When you are in need of a large amount of cash to eliminate the debts that are making it hard to live from one paycheck to the next, you may be considering how credit cards can work to your advantage. Many consumers will immediately dismiss credit cards as a way to resolve debt problems and there is good reason for that. But with the right plan, a balance transfer credit card can help you pay off your debts for good.
Making the Transfer Work For You
There are many available balance transfer credit cards designed to help you eliminate your bills. It is all about how you use these cards in relationship to your debts that matter. Here are some tips for making a balance transfer work for you:
Get Your Credit In Order
If you are considering applying for a balance transfer card, you need to first ensure you are credit worthy to get approval for the card. You can access your credit report and score from the credit reporting agencies and see where you stand. If you have been having a tough time meeting your financial obligations, your credit score may suffered and you may not get approved for the card you want.
Gather Your Debts
If you plan to eliminate your debts, you first need to understand how much you owe. Collect all your billing statements from creditors and find out the total amount of debt you have. Prioritize which debts you will pay off with the 0% APR balance transfer so you’ll know what to do when you get your card.
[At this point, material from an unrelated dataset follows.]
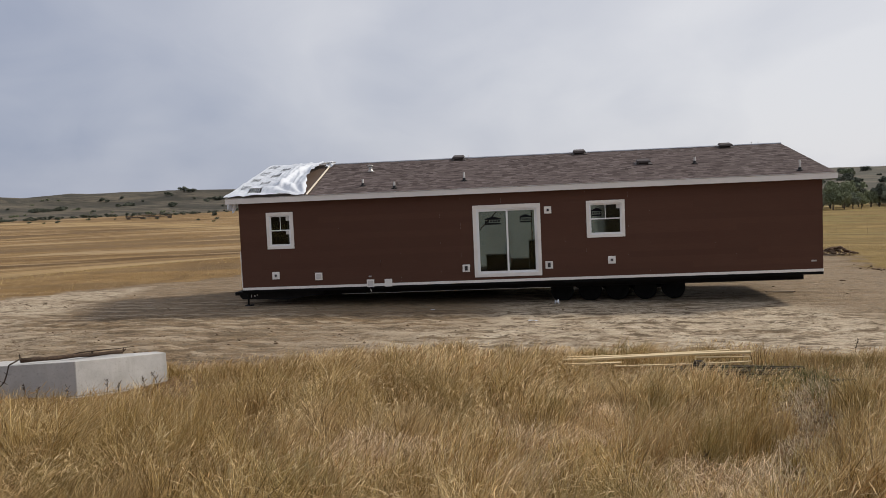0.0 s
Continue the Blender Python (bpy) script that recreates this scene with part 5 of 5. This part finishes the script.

Find the Right Card for You
In order to effectively use a credit card to eliminate your debts, you will need to find a card that offers the credit limits you need with terms and conditions you can abide by. Compare several cards before committing to one card.
Have a Plan
This is the essence of using a balance transfer credit card to eliminate your debts. If you do not have a plan to pay off your new credit card balance, your efforts will backfire and you could end up having more debt than you started with. Your plan should include the means to pay off the debts you have accrued before the low balance transfer rate expires. Otherwise, fees and interest will add to your debts. If you cannot come up with a plan to have your balances paid off in full before the promotional period ends, a balance transfer card may not be the right option for debt elimination.
The Downside to Transfers
Balance transfers can be an effective method for eliminating debts and freeing up monthly money. In order to make it work for you, you have to have a plan in place long before applying for a credit card. If you do not go into the situation prepared, you will end up with higher debts and more financial trouble than you started with. You will also be risking your credit score by keeping a credit card you cannot afford to pay off. A bad credit score affects not only your ability to get credit in the future, it can also cost you more money in insurance premiums and utility services.
Use a credit card wisely and you’ll have great results. Use a credit card impulsively and debts will likely remain on your financial records for a decade to come.